Notably, the COFC’s recent holding in this regard is generally consistent with the GAO’s case law in this area, which holds that such a material proposal misrepresentation — or “bait and switch” — may exist where the offeror either “knowingly or negligently” made a material misrepresentation in its proposal.2
However, because COFC decisions are not necessarily binding on other COFC judges,3 it is still possible that another judge on the COFC could, in the future, hold that intent to make a misrepresentation in a proposal is a necessary element of a material proposal misrepresentation.
Further, because of these diverging COFC decisions in this area, it is possible that the disqualified contractor will appeal the COFC’s decision in this case to the U.S. Court of Appeals for the Federal Circuit. If that were to happen, then any decision by the Federal Circuit on this particular issue would, in fact, be binding on all COFC judges and, thus, would effectively be the last word on the issue.
The original article, "Claims Court Lowers Bar For Proposal Misrepresentation," first appeared in Law360 on Sept. 27, 2019 (login required).
- NetCentrics Corp. v. United States , No. 19-839C, 2019 U.S. Claims LEXIS 1267 (Fed.

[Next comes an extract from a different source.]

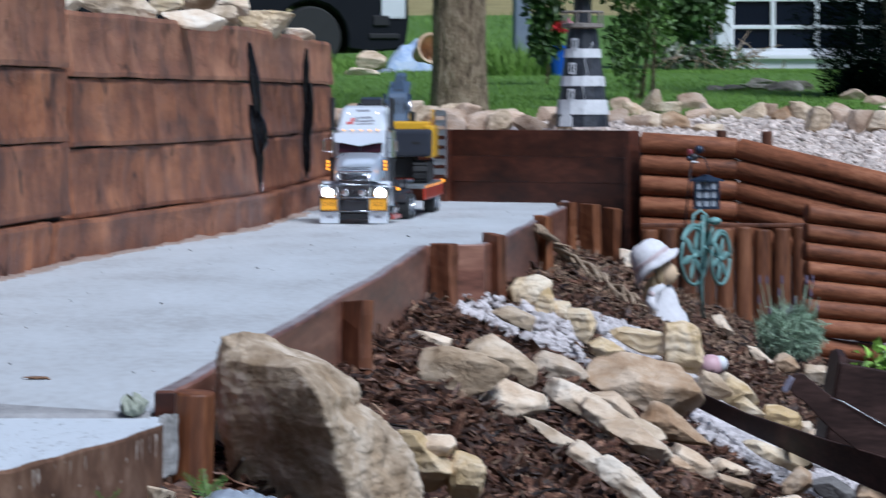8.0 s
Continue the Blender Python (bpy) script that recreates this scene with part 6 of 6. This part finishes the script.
def litter_leaf(x, y, z, size, turn, material, label, curl):
    v, f = leaf_shapes(curl)[0]
    bm = bm_from([tuple(q) for q in (v * size)], f)
    bmesh.ops.subdivide_edges(bm, edges=bm.edges[:], cuts=2, use_grid_fill=True)
    for q in bm.verts:
        q.co.z += size * 0.06 * noise.noise(q.co * 80) + size * 0.5 * curl * abs(q.co.y / size)
    lo = min(q.co.z for q in bm.verts)
    for q in bm.verts:
        q.co.z -= lo
    ob = link("dry_leaf", bm, material, smooth=True)
    so = ob.modifiers.new("thickness", "SOLIDIFY")
    so.thickness = 0.0008
    ob.matrix_world = pose(x, y, z, 0, 0, turn)
    tagged(ob, label, "leaf")


litter_leaf(-0.5300, 5.60, -0.001, 0.043, -6, M_DRYLEAF, "curled dry brown leaf lying on the concrete path", 0.055)


def crumpled_leaf():
    """A dry leaf curled up into a loose ball, open towards the top."""
    vs, fs = [], []
    nu, nv = 64, 26
    for j in range(nv):
        v = j / (nv - 1)
        for i in range(nu):
            a = i / nu * math.tau * 0.94 + 0.5
            fold = 0.14 * math.sin(9 * a + 4 * v) + 0.10 * math.sin(15 * a - 7 * v) + 0.25 * noise.noise(Vector((math.cos(a) * 2, math.sin(a) * 2, v * 3)))
            r = 0.0135 * math.sin(math.pi * (0.14 + 0.80 * v)) ** 0.7 * (1 + 0.7 * fold) * 1.12 * (1 - 0.12 * i / nu)
            vs.append((r * math.cos(a) + 0.002 * v, r * math.sin(a), 0.0215 * v * (1 + 0.25 * fold) + 0.003 * math.sin(3 * a) * v))
    for j in range(nv - 1):
        for i in range(nu - 1):
            fs.append((j * nu + i, j * nu + i + 1, (j + 1) * nu + i + 1, (j + 1) * nu + i))
    ob = mesh_ob("crumpled_leaf", vs, fs, M_GREYLEAF, smooth=True)
    ob.modifiers.new("thickness", "SOLIDIFY").thickness = 0.0007
    ob.matrix_world = pose(-0.347, 4.985, -0.001, 0, 14, 200)
    tagged(ob, "crumpled grey-green dry leaf at the end of the path", "leaf")


crumpled_leaf()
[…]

Cl. Sep. 6, 2019).
- See, e.g., Valkyrie Enter. LLC, B-415633.3, July 11, 2019, 2019 CPD ¶ 255 at 9 (“To establish an impermissible bait and switch, a protester must show that a firm either knowingly or negligently represented that it would rely on specific personnel that it did not expect to furnish during contract performance, and that the misrepresentation was relied on by the agency and had a material effect on the evaluation results.”) (citation omitted).
- See, e.g., Casa De Cambio Comdiv S.A. De C.V. v. United States , 291 F.3d 1356, 1364 n.1 (Fed. Cir. 2002) (citation omitted).